Um mês depois a 14 de Maio de 1908, também no vapor “Insulano” chegou o segundo Brasier 24 x 36 HP de 11 lugares, da Empreza Madeirense de Automóveis.
Além do novo autocarro, vieram grande número de sobressalentes para que a empresa mantenha os serviços sempre operacionais.

O autocarro e restante material saíram da alfândega no dia seguinte.
(referência Diário Popular 15 e 16-05-1908)

No dia 16 de Maio de 1908 - Iniciou-se pelas 15h12 a experiência oficial com o segundo Brasier, que foi o 7º automóvel da Madeira, da Empreza Madeirense de Automóveis.

Esta experiência foi avaliada pelos Comendadores Adriano Trigo e Aníbal Trigo, engenheiros das Obras Públicas. O carro saiu da garagem na Rua dos Aranhas e foi até à igreja de Câmara de Lobos em 20 minutos. Nesta viagem seguiam, além dos dois engenheiros, os senhores: Conselheiro Manuel José Vieira, Dr. Pedro José Lomelino, A. Antunes, conductor de obras públicas, Engenheiro Baezely, Luíz Pedro de Sousa Pereira, J.P.Gordon, e ainda Francisco Bento de Gouvêa e Manuel de Perestrello Favilla Vieira, da direcção da empresa.

A viagem começou oficialmente na Entrada da Cidade (actual Cais da Cidade) às 15h20, seguiu pela Praça da Constituição, Largo da Sé, Rua João Tavira, Rua da Carreira, Largo do Ribeiro Real, Rua 5 de Junho, Rua dos Aranhas, Rua das Angustias, Rua da Imperatriz, Estrada Monumental até igreja de Câmara de Lobos onde ficou alguns minutos. O regresso foi novamente pela Estrada Monumental, Rua da Imperatriz, Rua das Angustias, Ribeira de São João, Rua da Carreira, Largo Ribeiro Real e garagem na Rua dos Aranhas, onde chegou precisamente às 16h18m, isto é percurso de ida e volta em 58 minutos. Notar que à época já se cronometravam percursos.

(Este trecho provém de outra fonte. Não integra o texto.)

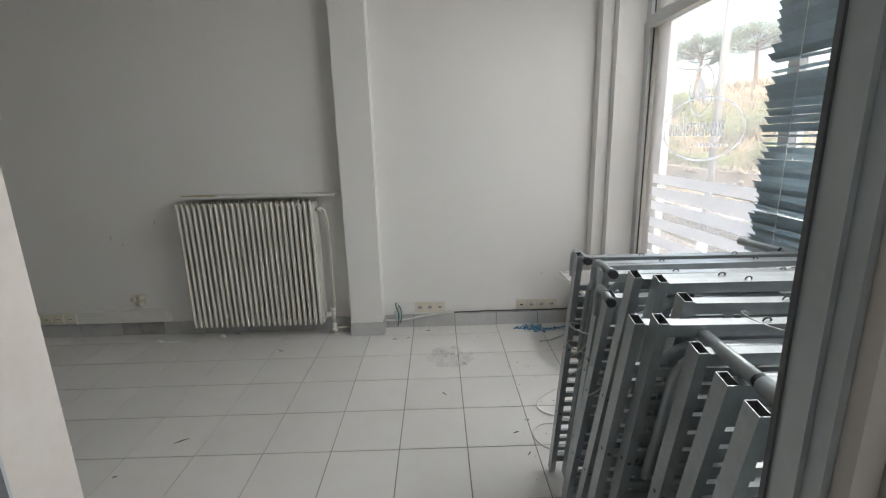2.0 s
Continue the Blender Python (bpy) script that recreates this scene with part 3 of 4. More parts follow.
# ---- things: shop room ----
def radiator():
    x0, x1, n = -1.822, -0.838, 25
    t = thing("radiator", ((x0 + x1) / 2, 3.72, 0), "cream enamelled column radiator hung on the wall", "radiator")
    pitch = (x1 - x0) / n
    bm = bmesh.new()
    zb, zt = 0.112, 1.055
    for fy in (-0.052, 0.052):
        rows = [(zb, 0.004, 0.005), (zb + 0.008, 0.0095, 0.011), (zb + 0.03, 0.0128, 0.0155), (zt - 0.045, 0.0128, 0.0155), (zt - 0.014, 0.0120, 0.0145), (zt - 0.004, 0.0085, 0.011), (zt, 0.004, 0.006)]
        rings = []
        for z, rx, ry in rows:
            yc = fy - (0.022 if fy < 0 else -0.022) * (max(0.0, (z - (zt - 0.045)) / 0.045) ** 2)
            rings.append([bm.verts.new((rx * math.cos(a), yc + ry * 1.25 * math.sin(a), z)) for a in [2 * math.pi * k / 12 for k in range(12)]])
        for a, b in zip(rings, rings[1:]):
            for k in range(12):
                bm.faces.new((a[k], a[(k + 1) % 12], b[(k + 1) % 12], b[k])).smooth = True
        bm.faces.new(rings[0][::-1])
        bm.faces.new(rings[-1])
    box(bm, -0.0105, -0.030, zb + 0.025, 0.0105, 0.052, zt - 0.020)
    me = to_mesh(bm, "section", [M_RAD])
    for k in range(n):
        o = new("section", me)
        o.parent = t
        o.location = (x0 + pitch * (k + 0.5) - (x0 + x1) / 2, 0, 0)
    solid("end_panel", [((x1 - x0) / 2 - 0.008, -0.058, zb + 0.012, (x1 - x0) / 2 + 0.003, 0.058, zt - 0.008)], M_RAD, t, 0.005, seg=3)
    for z in (zb + 0.06, zt - 0.07):
        piped("header", [[(-0.488, 0, z), (0.495, 0, z)]], 0.019, M_RAD, t, 12)
    for x in (-0.32, 0.32):
        for z in (0.25, 0.95):
            piped("bracket", [[(x, 0.0, z), (x, 0.12, z)]], 0.008, M_RAD, t, 8)
    # feed pipe from the top, valve and return below
    piped("pipe", [[(0.49, 0, zt - 0.07), (0.545, 0, zt - 0.07), (0.553, 0.01, zt - 0.08), (0.556, 0.06, zt - 0.16), (0.556, 0.075, zt - 0.3), (0.556, 0.075, 0.25), (0.556, 0.03, 0.17), (0.556, 0.01, 0.10)],
                   [(0.556, 0.0, 0.055), (0.60, 0.02, 0.052), (0.705, 0.03, 0.052)]], 0.0085, M_RAD, t, 10)
    piped("valve", [[(0.49, 0, zb + 0.06), (0.54, 0, zb + 0.06)], [(0.556, 0, 0.035), (0.556, 0, 0.05), (0.556, 0, 0.10)], [(0.556, 0, zb + 0.02), (0.556, 0, zb + 0.10)]], 0.017, M_RAD, t, 12)
    for run in ([(0.505, 0, zt - 0.07), (0.53, 0, zt - 0.07)], [(0.505, 0, zb + 0.06), (0.525, 0, zb + 0.06)], [(0.556, 0, 0.03), (0.556, 0, 0.062)], [(0.556, 0, zb + 0.085), (0.556, 0, zb + 0.115)]):
        piped("valve_nut", [run], 0.023, M_RAD, t, 6)
    s = solid("wall_shelf", [(-1.800, 3.690, 1.085, -0.690, NY, 1.101)], M_WHITE, bevel=0.002, label="thin white shelf board above the radiator", category="shelf")
    o = thing("tape_remnant", (-1.72, 3.730, 1.101), "yellowed tape and paper remnant on the shelf", "tape")
    bm = bmesh.new()
    for i in range(14):
        a = random.uniform(-0.11, 0.13)
        box(bm, a, random.uniform(-0.035, 0.0), 0.0, a + random.uniform(0.02, 0.06), random.uniform(0.005, 0.03), random.uniform(0.003, 0.011))
    new("strip", to_mesh(bm, "strip", [M_YELLOW])).parent = o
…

O carro provou satisfazer os clientes mais exigentes.
(referência Diário Popular 17-05-1908)
Reconstrução digital do que teria sido o mini autocarro Richard Brasier, de matrícula 4-M (© Eugénio Santos)

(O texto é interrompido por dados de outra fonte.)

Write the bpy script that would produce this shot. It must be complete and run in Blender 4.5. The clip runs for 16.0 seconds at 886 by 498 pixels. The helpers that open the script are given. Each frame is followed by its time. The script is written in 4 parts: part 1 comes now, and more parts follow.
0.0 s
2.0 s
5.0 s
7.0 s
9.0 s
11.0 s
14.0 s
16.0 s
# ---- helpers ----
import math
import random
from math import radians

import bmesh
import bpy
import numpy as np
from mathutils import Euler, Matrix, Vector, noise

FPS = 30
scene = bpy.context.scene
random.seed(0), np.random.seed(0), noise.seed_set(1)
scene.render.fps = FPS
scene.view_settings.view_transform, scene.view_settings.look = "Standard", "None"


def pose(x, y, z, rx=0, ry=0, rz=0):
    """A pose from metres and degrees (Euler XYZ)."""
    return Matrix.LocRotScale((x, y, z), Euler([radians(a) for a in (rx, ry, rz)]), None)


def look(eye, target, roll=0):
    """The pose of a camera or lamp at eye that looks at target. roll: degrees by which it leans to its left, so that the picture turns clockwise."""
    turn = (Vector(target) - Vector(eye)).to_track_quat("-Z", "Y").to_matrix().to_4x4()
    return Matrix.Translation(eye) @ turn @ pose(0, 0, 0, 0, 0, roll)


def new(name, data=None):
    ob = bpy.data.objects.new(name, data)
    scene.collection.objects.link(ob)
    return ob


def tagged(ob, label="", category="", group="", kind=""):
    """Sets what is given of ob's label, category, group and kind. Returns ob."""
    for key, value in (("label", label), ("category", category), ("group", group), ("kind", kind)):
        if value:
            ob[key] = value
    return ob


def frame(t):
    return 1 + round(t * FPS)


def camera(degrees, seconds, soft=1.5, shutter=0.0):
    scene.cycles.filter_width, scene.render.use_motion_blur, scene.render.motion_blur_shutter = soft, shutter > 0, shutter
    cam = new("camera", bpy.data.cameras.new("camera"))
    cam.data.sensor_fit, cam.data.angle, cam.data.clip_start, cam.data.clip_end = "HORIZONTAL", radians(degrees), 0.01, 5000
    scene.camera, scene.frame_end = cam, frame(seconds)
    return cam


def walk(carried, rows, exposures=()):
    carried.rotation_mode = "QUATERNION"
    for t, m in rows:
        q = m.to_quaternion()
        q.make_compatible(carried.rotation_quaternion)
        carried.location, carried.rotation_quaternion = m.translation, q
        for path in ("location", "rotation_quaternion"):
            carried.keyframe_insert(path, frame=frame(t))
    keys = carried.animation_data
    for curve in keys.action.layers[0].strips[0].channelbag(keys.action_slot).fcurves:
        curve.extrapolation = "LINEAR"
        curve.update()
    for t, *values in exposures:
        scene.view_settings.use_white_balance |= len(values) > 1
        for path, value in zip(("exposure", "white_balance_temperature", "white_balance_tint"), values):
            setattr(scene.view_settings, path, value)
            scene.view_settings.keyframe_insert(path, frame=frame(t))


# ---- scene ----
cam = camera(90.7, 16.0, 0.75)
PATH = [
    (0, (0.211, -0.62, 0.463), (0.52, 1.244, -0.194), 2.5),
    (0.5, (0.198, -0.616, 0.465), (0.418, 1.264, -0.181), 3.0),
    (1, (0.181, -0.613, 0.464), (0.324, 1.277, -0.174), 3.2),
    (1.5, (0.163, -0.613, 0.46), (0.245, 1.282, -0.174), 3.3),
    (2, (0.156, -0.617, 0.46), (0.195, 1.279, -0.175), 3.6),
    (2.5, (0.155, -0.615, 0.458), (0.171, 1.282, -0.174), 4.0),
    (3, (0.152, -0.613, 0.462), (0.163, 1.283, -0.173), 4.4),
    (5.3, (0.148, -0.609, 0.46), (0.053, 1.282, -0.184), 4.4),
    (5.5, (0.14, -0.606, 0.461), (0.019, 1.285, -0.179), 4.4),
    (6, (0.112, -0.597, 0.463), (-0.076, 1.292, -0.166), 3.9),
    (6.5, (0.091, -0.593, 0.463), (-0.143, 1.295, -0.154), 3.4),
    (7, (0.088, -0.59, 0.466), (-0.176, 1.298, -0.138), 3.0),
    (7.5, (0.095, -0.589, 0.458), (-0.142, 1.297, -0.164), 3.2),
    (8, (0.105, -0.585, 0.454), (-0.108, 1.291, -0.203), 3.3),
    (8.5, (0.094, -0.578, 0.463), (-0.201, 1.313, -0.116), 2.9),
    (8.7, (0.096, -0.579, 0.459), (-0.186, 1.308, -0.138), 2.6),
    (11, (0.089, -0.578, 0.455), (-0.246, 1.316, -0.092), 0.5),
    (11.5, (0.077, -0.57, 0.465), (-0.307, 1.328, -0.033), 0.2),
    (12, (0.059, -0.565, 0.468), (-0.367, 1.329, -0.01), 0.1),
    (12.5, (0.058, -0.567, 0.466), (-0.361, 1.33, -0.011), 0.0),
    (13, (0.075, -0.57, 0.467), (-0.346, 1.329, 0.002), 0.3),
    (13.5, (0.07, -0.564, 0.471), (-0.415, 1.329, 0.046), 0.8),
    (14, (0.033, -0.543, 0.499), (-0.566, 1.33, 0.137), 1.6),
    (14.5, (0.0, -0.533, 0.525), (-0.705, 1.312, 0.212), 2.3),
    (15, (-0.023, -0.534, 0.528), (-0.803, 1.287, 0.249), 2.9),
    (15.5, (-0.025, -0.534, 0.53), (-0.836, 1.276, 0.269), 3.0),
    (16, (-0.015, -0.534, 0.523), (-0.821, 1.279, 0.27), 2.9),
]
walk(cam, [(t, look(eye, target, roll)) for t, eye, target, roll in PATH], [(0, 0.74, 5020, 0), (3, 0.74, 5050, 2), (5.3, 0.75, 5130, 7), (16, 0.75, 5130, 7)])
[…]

Estes veículos poderão ser considerados os primeiros mini autocarros da Madeira, tendo vindo de fábrica já preparados para o transporte colectivo de passageiros.
Só em 1912 receberam as matrículas oficias 3-M e 4-M, ano em que entrou em vigor um novo regulamento automóvel na Madeira.
O Brasier de matrícula 3-M manteve-se ao serviço até Setembro de 1943, altura em que foi cancelado o registo e provavelmente abatido para sucata.
O irmão deste, 4-M em Janeiro de 1918 foi vendido à empresa lisboeta P. Fernandez Auto, Lda. Mudou ainda de proprietário quatro vezes até 1923. Foi posteriormente abatido ao serviço.

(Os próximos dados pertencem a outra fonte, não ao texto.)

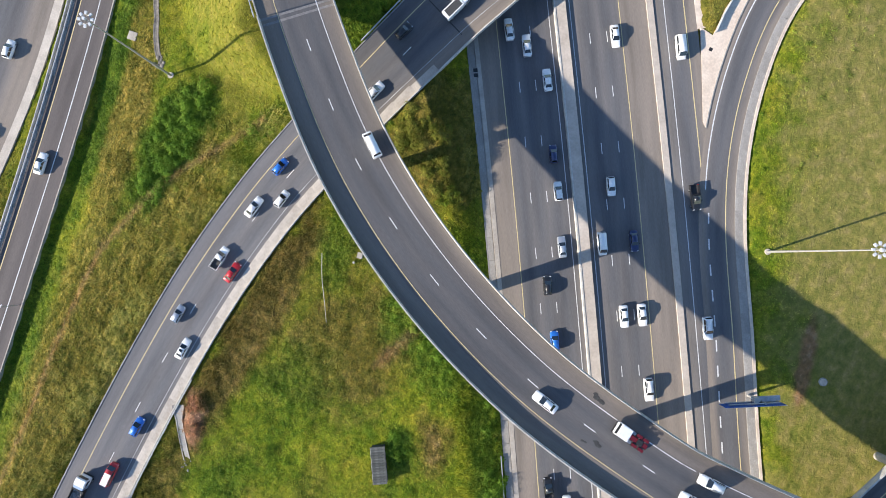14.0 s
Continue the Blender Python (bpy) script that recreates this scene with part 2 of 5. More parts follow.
# the middle ramp follows its yellow line, from the far west over the highway to the east
MID = Line([(-190, 86, 8.8), (-140, 60, 8.8), (-119.4, 48.6, 8.7), (-102.9, 39.3, 8.3), (-84.3, 30.0, 7.4), (-68.6, 23.0, 6.4), (-56.7, 18.1, 5.5), (-37.6, 11.5, 4.0),
            (-22.1, 6.9, 3.5), (-3.3, 2.05, 3.2), (19.2, -1.5, 3.0), (43.2, -3.1, 3.0), (70, -3.6, 3.0), (89.5, -3.1, 3.0), (128, -0.5, 3.0), (198, 9, 3.0)])
BOTTOM = Line([(-160, -86, 0.5), (-89.6, -62.7, 0.5), (-40.1, -51.0, 0.5), (-3.4, -43.5, 0.5), (37.4, -36.9, 0.5), (77.6, -30.9, 0.5), (127.6, -23.9, 0.5), (220, -12, 0.5)])
BOTTOM2 = Line([(-170, -104, 0.3), (-95, -80, 0.3), (-40, -67.5, 0.3), (-4, -60.7, 0.3), (33, -58.2, 0.3), (62, -56.7, 0.3), (92, -53.7, 0.3), (140, -48, 0.3), (220, -37, 0.3)])
LOOP = Line([(-190, 128.5, 0.02), (-160, 110.5, 0.02), (-130.8, 97.6, 0.02), (-109.5, 91.2, 0.02), (-92.4, 87.6, 0.02), (-75.4, 88.5, 0.02), (-58.4, 92.5, 0.02), (-41.5, 99.7, 0.02), (-21.3, 111.3, 0.02), (-0.5, 122.9, 0.02), (20, 135, 0.02), (41, 147.4, 0.02), (62, 160, 0.02), (84, 173, 0.02), (120, 195, 0.02)])


def mid_white(s):
    """Offset of the middle ramp's white line from its yellow one."""
    return float(np.interp(s, [MID_AT(-100), MID_AT(-68), MID_AT(-50), MID_AT(-25), MID_AT(-8)], [10.4, 10.6, 10.0, 8.8, 8.35]))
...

Com excepção destes dois, os restantes autocarros até à década de 50 do Séc. XX, chegavam à Madeira em forma de camião ou chassis com motor.
A carroçaria para o transporte de passageiros era construída em oficinas especializadas.
As primeiras carroçarias fabricadas na ilha denotam uma clara influência das carroças e charretes traccionadas por cavalos.
As oficinas existentes converteram-se ao novo meio de locomoção, usando no entanto as anteriores técnicas e materiais.
Até 1939, quando eclodiu a II Grande Guerra, as marcas americanas tais como a Chevrolet, a Dodge e a Ford, dominavam o panorama dos autocarros na Madeira.